Capacity wholesale Internet service provider, the West Indian Ocean Cable Company (WIOCC) has brought new points-of-presence (PoPs) to South Africa.
In a statement, WIOCC says it has extended its national hyperscale network with a further 30 PoPs along the country’s southern coastline – between Cape Town and Durban.
The Mauritius-headquartered WIOCC operates as a wholesaler, providing capacity to international telecos, OTTs, content providers and Internet service providers within and out of Africa.
It offers carriers connectivity to over 550 locations across 30 African countries – utilising more than 75 000km of terrestrial fibre and 150 000km of submarine fibre-optic cable.
WIOCC's international network reach currently extends to 100 cities in 29 countries in Europe and more than 700 cities in 70 countries globally.

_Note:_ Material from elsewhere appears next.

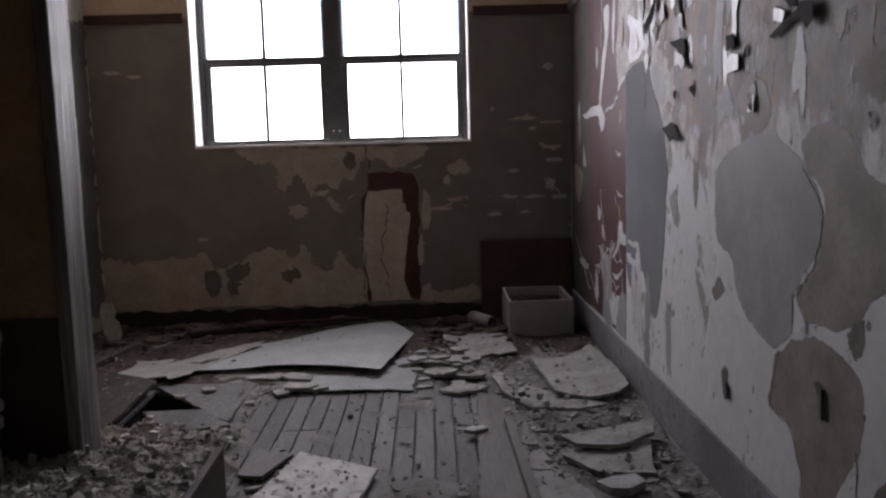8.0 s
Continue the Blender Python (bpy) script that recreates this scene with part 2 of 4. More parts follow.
M = {
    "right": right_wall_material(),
    "end": end_wall_material(),
    "left": simple("cream_peeling", (0.52, 0.48, 0.38), (0.38, 0.36, 0.30), 4, 0.75, 40, 0.5, speck=(0.30, 0.25, 0.20)),
    "tan": simple("tan_paint", (0.43, 0.29, 0.155), (0.36, 0.24, 0.125), 2.5, 0.6, 50, 0.15),
    "brown": simple("dark_brown_gloss", (0.055, 0.033, 0.026), (0.075, 0.042, 0.032), 4, 0.75, 70, 0.25, spec=0.2),
    "black": simple("near_black_wood", (0.020, 0.016, 0.015), (0.028, 0.022, 0.02), 3, 0.9, 60, 0.3, stretch=(1, 1, 0.15), spec=0.04),
    "post": simple("worn_white_edge", (0.27, 0.25, 0.235), (0.055, 0.042, 0.036), 24, 0.55, 60, 0.5, stretch=(1, 1, 0.05), spec=0.3),
    "ceiling": simple("grey_ceiling", (0.5, 0.48, 0.45), (0.38, 0.36, 0.33), 2, 0.9, 40, 0.3),
    "board": simple("dusty_floorboard", (0.15, 0.143, 0.14), (0.10, 0.093, 0.09), 7, 0.75, 90, 0.4, stretch=(1, 0.12, 1), piece=0.22, speck=(0.19, 0.182, 0.176)),
    "subfloor": simple("dirt_gap", (0.03, 0.027, 0.025), (0.045, 0.04, 0.036), 5, 0.95, 60, 0.4),
    "skirting": simple("grey_skirting", (0.225, 0.222, 0.25), (0.145, 0.14, 0.155), 2.2, 0.55, 40, 0.25, speck=(0.15, 0.125, 0.105)),
    "red": simple("maroon_paint", (0.108, 0.058, 0.059), (0.084, 0.046, 0.047), 3, 0.55, 50, 0.05, spec=0.12, grain=0.12),
    "bluegrey": simple("blue_grey_paint", (0.25, 0.26, 0.285), (0.228, 0.236, 0.256), 2.5, 0.13, 45, 0.0, spec=0.045, grain=0.05, vary=0.05),
    "corner": simple("dull_olive_grey", (0.092, 0.087, 0.077), (0.062, 0.058, 0.05), 4, 0.6, 50, 0.15, spec=0.2),
    "grey": simple("smooth_grey_plaster", (0.315, 0.318, 0.325), (0.245, 0.245, 0.247), 5, 0.62, 45, 0.14, spec=0.2, grain=0.22),
    "taupe": simple("taupe_plaster", (0.285, 0.25, 0.218), (0.205, 0.175, 0.15), 6, 0.65, 45, 0.18, spec=0.2, grain=0.3),
    "stainedwhite": simple("stained_white_paint", (0.44, 0.425, 0.41), (0.27, 0.245, 0.22), 11, 0.65, 40, 0.25, spec=0.25, speck=(0.25, 0.19, 0.15)),
    "stain": simple("rusty_stained_plaster", (0.205, 0.155, 0.125), (0.25, 0.225, 0.2), 14, 0.7, 45, 0.25, spec=0.2),
    "umber": simple("umber_plaster", (0.215, 0.185, 0.165), (0.155, 0.133, 0.118), 6, 0.65, 45, 0.3, spec=0.2),
    "flake": simple("white_paint_flake", (0.56, 0.565, 0.58), (0.43, 0.43, 0.44), 8, 0.6, 60, 0.2, spec=0.3),
    "back_and_shade": simple("dark_back_and_shade", (0.17, 0.155, 0.145), (0.11, 0.10, 0.095), 8, 0.8, 60, 0.3),
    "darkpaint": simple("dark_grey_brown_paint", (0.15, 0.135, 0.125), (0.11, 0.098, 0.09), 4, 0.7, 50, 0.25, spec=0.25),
    "gloss": simple("glossy_white_paint", (0.56, 0.565, 0.58), (0.42, 0.425, 0.44), 9, 0.42, 60, 0.3, spec=0.3),
    "deep_black": simple("matte_deep_black", (0.012, 0.011, 0.011), (0.02, 0.018, 0.017), 6, 0.95, 60, 0.6, spec=0.05),
    "dirt": simple("brown_broken_plaster", (0.105, 0.083, 0.07), (0.058, 0.045, 0.038), 7, 0.9, 50, 0.5, island=0.5, spec=0.15),
    "shaded_soil": simple("shade_toned_brown_dirt", (0.085, 0.066, 0.055), (0.05, 0.038, 0.032), 8, 0.95, 50, 0.9, speck=(0.13, 0.11, 0.10), spec=0.1),
    "rotten": simple("rotten_dark_wood", (0.058, 0.035, 0.028), (0.03, 0.02, 0.017), 7, 0.9, 50, 0.6, spec=0.1),
    "shaded_flake": simple("shaded_back_of_paint", (0.024, 0.021, 0.02), (0.016, 0.014, 0.013), 12, 0.85, 60, 0.4, spec=0.15),
    "cream": simple("cream_plaster", (0.46, 0.40, 0.33), (0.37, 0.32, 0.265), 5, 0.8, 60, 0.3),
    "dirtyplank": simple("dirty_dark_plank", (0.085, 0.074, 0.068), (0.05, 0.043, 0.04), 6, 0.9, 60, 0.5, stretch=(1, 0.15, 1), spec=0.1, speck=(0.2, 0.19, 0.18)),
    "redbrown": simple("red_brown_stained_wood", (0.085, 0.05, 0.042), (0.055, 0.034, 0.03), 5, 0.7, 60, 0.3, stretch=(1, 0.15, 1), spec=0.25),
    "bare": simple("bare_cream_plaster", (0.40, 0.345, 0.283), (0.315, 0.27, 0.225), 6, 0.8, 55, 0.3, grain=0.4),
    "rust": simple("rust_red_plaster", (0.085, 0.034, 0.028), (0.055, 0.024, 0.022), 9, 0.85, 60, 0.6),
    "sash": simple("dark_steel_sash", (0.065, 0.063, 0.063), (0.04, 0.038, 0.037), 9, 0.5, 60, 0.3),
    "sill": simple("white_sill", (0.74, 0.74, 0.73), (0.62, 0.61, 0.58), 8, 0.5, 60, 0.3),
    "enamel": simple("grey_white_enamel", (0.46, 0.465, 0.455), (0.35, 0.355, 0.345), 3, 0.42, 26, 0.10, stretch=(1, 1, 0.3), spec=0.45, grain=0.55),
    "sheet": simple("white_fallen_sheet", (0.355, 0.37, 0.372), (0.29, 0.30, 0.298), 2.5, 0.6, 50, 0.12, speck=(0.33, 0.32, 0.31)),
    "tornsheet": simple("stained_torn_board", (0.33, 0.315, 0.295), (0.24, 0.225, 0.21), 5, 0.7, 50, 0.25, speck=(0.2, 0.185, 0.17)),
    "slab": simple("grey_plaster_slab", (0.35, 0.335, 0.325), (0.24, 0.226, 0.218), 6, 0.8, 50, 0.4, speck=(0.20, 0.18, 0.17)),
    "tile": simple("speckled_board", (0.56, 0.55, 0.54), (0.40, 0.38, 0.37), 10, 0.7, 42, 0.3, speck=(0.14, 0.12, 0.115)),
    "wood": simple("grey_dusty_wood", (0.17, 0.152, 0.143), (0.115, 0.103, 0.097), 5, 0.75, 60, 0.35, stretch=(1, 0.15, 1)),
    "rubble": simple("mixed_rubble", (0.40, 0.38, 0.372), (0.235, 0.22, 0.214), 9, 0.9, 50, 0.5, island=0.5, spec=0.2),
    "shard": simple("broken_plaster_shard", (0.46, 0.44, 0.43), (0.30, 0.285, 0.278), 9, 0.8, 50, 0.4, island=0.45, spec=0.3),
    "fibre": simple("brown_debris", (0.46, 0.425, 0.39), (0.29, 0.262, 0.235), 9, 0.9, 50, 0.6, island=0.4, spec=0.15),
    "dust": simple("grey_dust_bed", (0.235, 0.22, 0.213), (0.145, 0.133, 0.128), 6, 0.95, 55, 0.8, speck=(0.27, 0.26, 0.255)),
    "mound": simple("debris_mound", (0.42, 0.385, 0.35), (0.22, 0.196, 0.175), 7, 0.95, 45, 1.0, speck=(0.24, 0.225, 0.21)),
    "box": simple("off_white_box", (0.35, 0.32, 0.29), (0.28, 0.255, 0.23), 3, 0.6, 50, 0.1),
    "brick": simple("red_brick", (0.24, 0.095, 0.065), (0.17, 0.07, 0.05), 12, 0.9, 60, 0.6),
    "steel": simple("bright_steel", (0.75, 0.75, 0.75), (0.6, 0.6, 0.6), 9, 0.3, 60, 0.1, metal=0.6),
    "yellow": simple("ochre_paint", (0.34, 0.20, 0.07), (0.27, 0.15, 0.06), 9, 0.6, 60, 0.2),
    "green": simple("pale_green_paint", (0.30, 0.42, 0.36), (0.25, 0.36, 0.31), 9, 0.6, 60, 0.2),
    "earth": simple("outdoor_ground", (0.10, 0.11, 0.07), (0.14, 0.13, 0.10), 0.3, 0.95, 5, 0.3),
    "glass": glass_material(),
}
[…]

The company says part of a multi-billion rand investment by WIOCC to enhance its network infrastructure in SA, this latest addition enables Internet service providers, mobile network operators, content providers and cloud operators to deliver their services more cost-effectively into a significant number of additional locations.
Furthermore, WIOCC’s policy of not imposing aggregation restrictions allows clients to serve multiple end-users over a single WIOCC connection, it adds.
According to the company, the 30 additional PoPs are on a new 1 700km terrestrial link between Durban and Cape Town, bringing connectivity to coastal towns from Somerset West, Grabouw, Caledon and Swellendam in the Western Cape, through to Doonside, Kingsburgh and Isipingo in KwaZulu-Natal.
It explains that this capability has been integrated into WIOCC’s 16Tbps-ready, optical transport network-enabled hyperscale national backbone network and its wholly-owned metro networks.
“This flexible infrastructure is easily and quickly scalable, meaning clients benefit from rapid turn-up of capacity from 1Gbps up to multiples of 100Gbps,” says the company.